Haitian journalist Garry Tesse was on his way to the Radio Lebon FM station, where he hosted a program, in the southern city of Les Cayes when he disappeared on October 18, 2022. His mutilated remains were found six days later. (Photo courtesy of Tesse family)

Haitian judiciary appoints new judge in the murder case of journalist Garry Tesse

Miami, June 3, 2024– The Committee to Protect Journalists urges Haiti’s Superior Council of the Judiciary, the country’s judiciary oversight body, to provide judge Jean Michelet Séide with the necessary resources and protections to conclude his investigation into the October 2022 murder of radio journalist Garry Tesse

Last month, the council appointed Séide to take over the case from judge Robert Jourdain, who requested to be removed due to threats he received. Séide has requested protection from the council due to the sensitivity of several cases he is handling, including the Tesse murder, according to local news site Van Béf Info. 

Despite the appointment of a new judge, the case remains in the hands of local prosecutor Ronald Richemond, who is accused by a key witness of involvement in the murder. 

Under Haitian law the judge has exclusive control over the investigation, including collecting evidence and summoning witnesses to testify. But it’s the prosecutor who handles the trial phase. 

Several weeks before Tesse was found dead in the southern city of Les Cayes, the journalist had gone on his show on Radio Le Bon FM to accuse Richemond, a political appointee, of plotting to have him killed. 

“Haiti’s Superior Council of the Judiciary must guarantee that judge Jean Michelet Séide can investigate the circumstances around Tesse’s murder without fear for his own safety,” said CPJ U.S., Canada, and Caribbean program coordinator Katherine Jacobsen in Washington, D.C. “A transparent and fair investigation into Tesse’s killing would be an important step in ending impunity in this and other cases, and help bolster the rule of law in Haiti at a critical time.” 

Jacobsen added that CPJ “welcomes the appointment of a new Prime Minister, Garry Conille, and encourages him to review the handling of the case by the Ministry of Justice.”

Richemond has not responded to CPJ’s repeated requests for comment in relation to the case.
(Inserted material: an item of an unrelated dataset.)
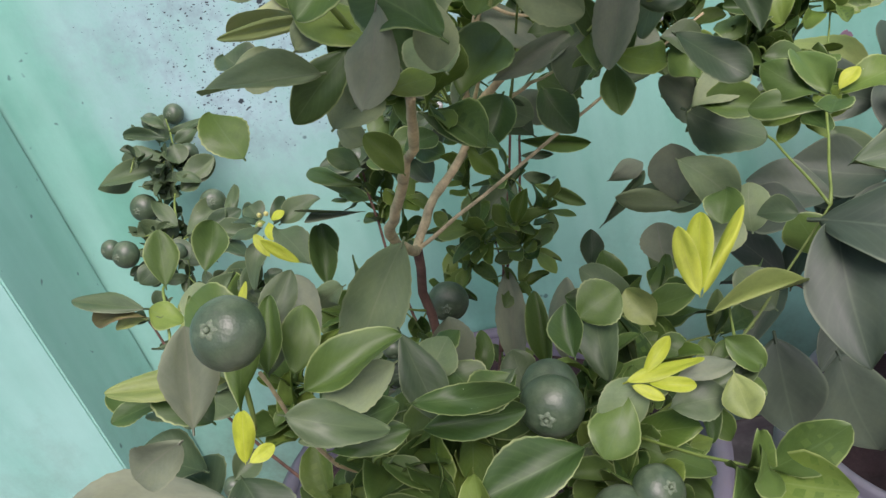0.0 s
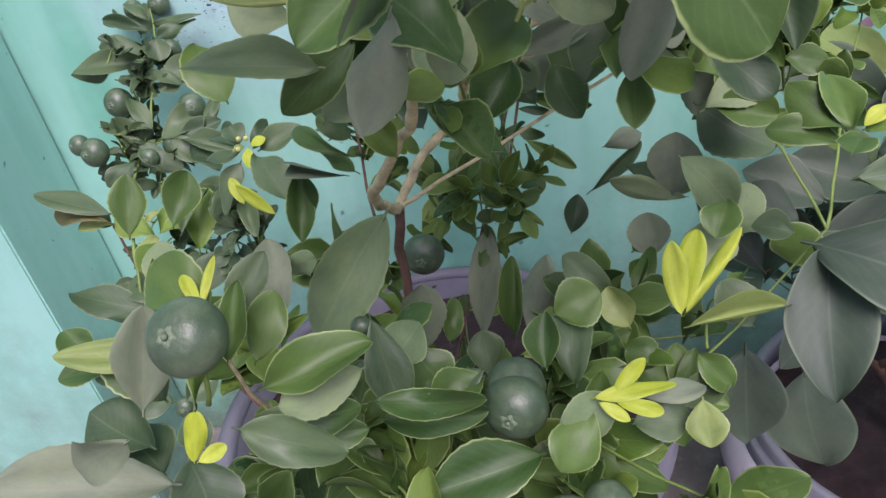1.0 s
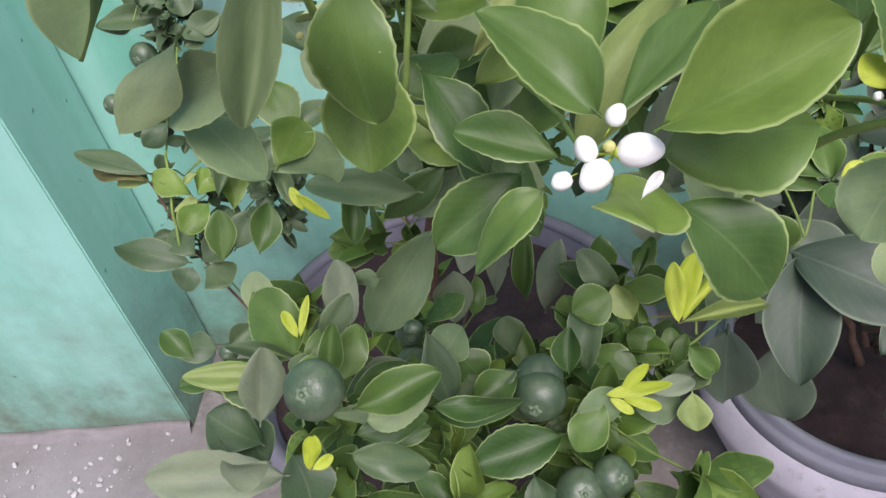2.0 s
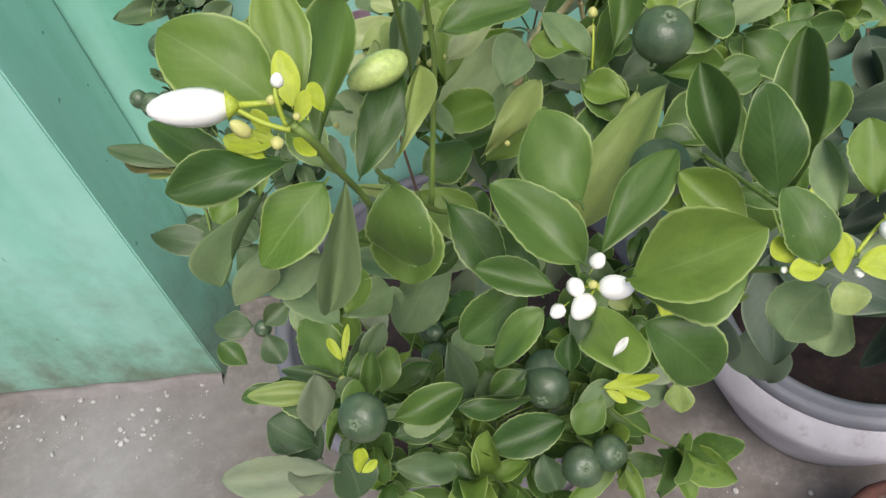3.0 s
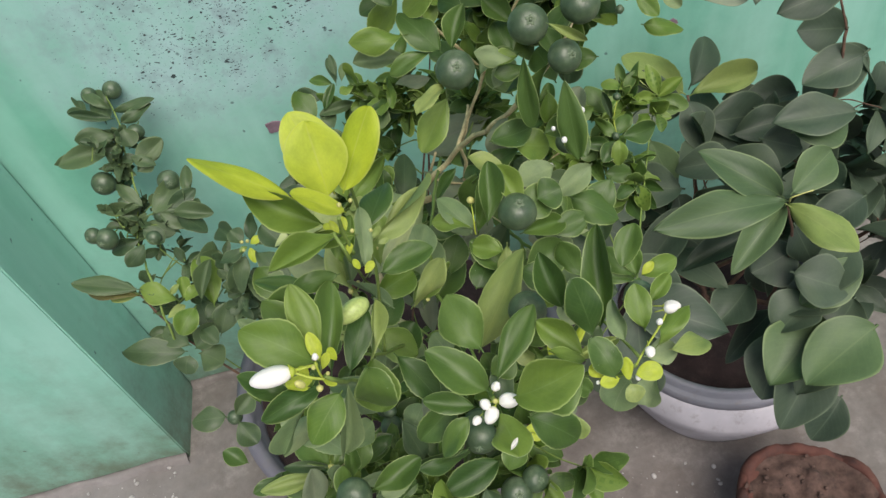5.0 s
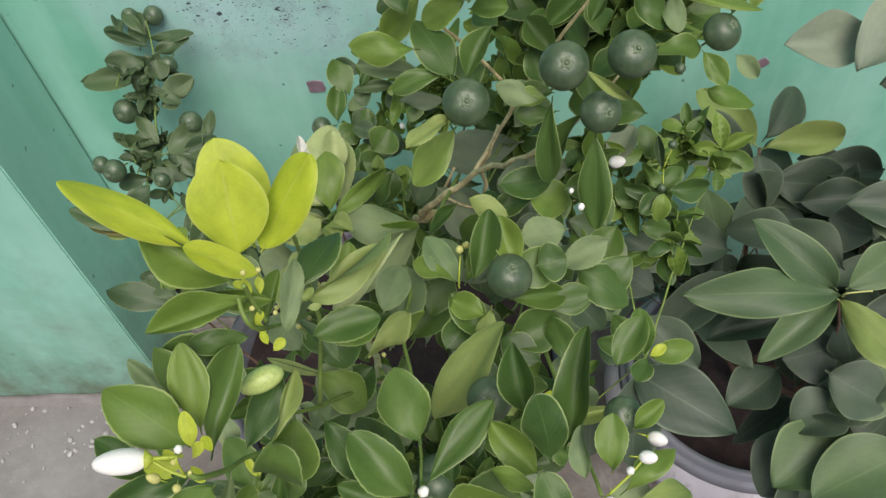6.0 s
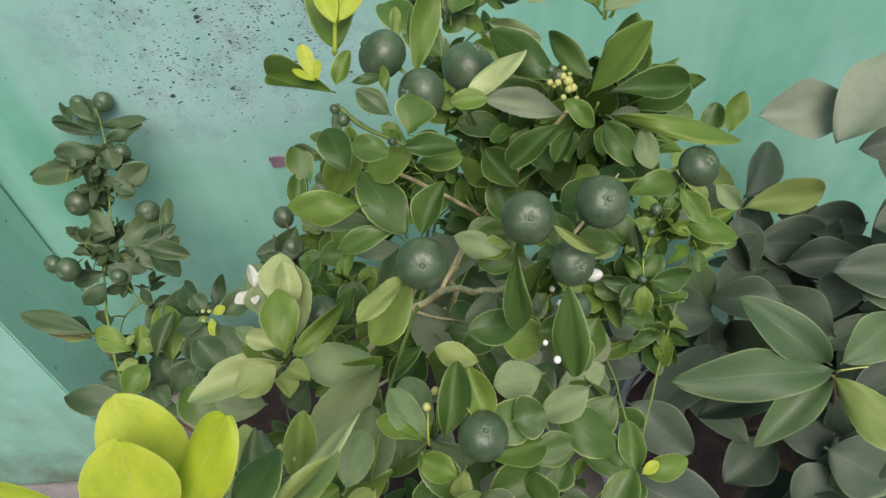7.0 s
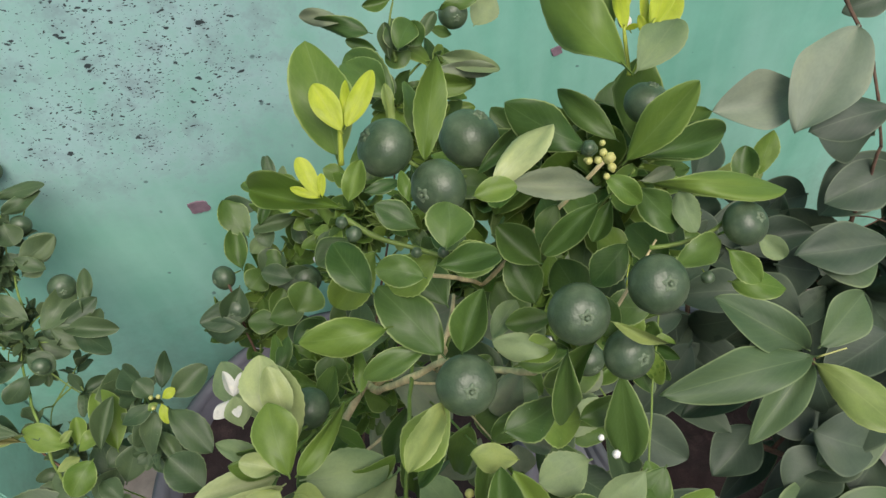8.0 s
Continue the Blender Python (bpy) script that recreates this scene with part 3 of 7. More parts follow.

The prosecutor issued a video statement on Facebook three days after Tesse’s body was found in which he rejected the accusations of his involvement in the killing.  

The killing of the 39-year-old journalist sparked outrage and street protests. But the investigation into his death has languished, leading his family and friends to accuse the local government of a cover-up. His brother, Vano Tesse, told CPJ that the family is waiting to meet with the new judge and is hopeful that Richemond will be replaced. “We believe that justice will prevail,” he said. 

Haiti has slid into virtual lawlessness and gang rule following the assassination of the country’s president Jovenel Moïse in 2021. The case exemplifies a long-running problem in Haiti’s justice system, which has a low conviction rate as investigations are impeded by a toxic mix of corruption, political influence, cumbersome bureaucracy and fear of reprisals against the judiciary. At least six Haitian journalists have been murdered in direct reprisal for their work since Moïse’s assassination. CPJ has also documented half a dozen kidnappings of journalists in recent months.

Haiti was ranked as the world’s third-worst nation in CPJ’s 2023 Global Impunity Index, which ranks the countries where killers of journalists are most likely to go unpunished.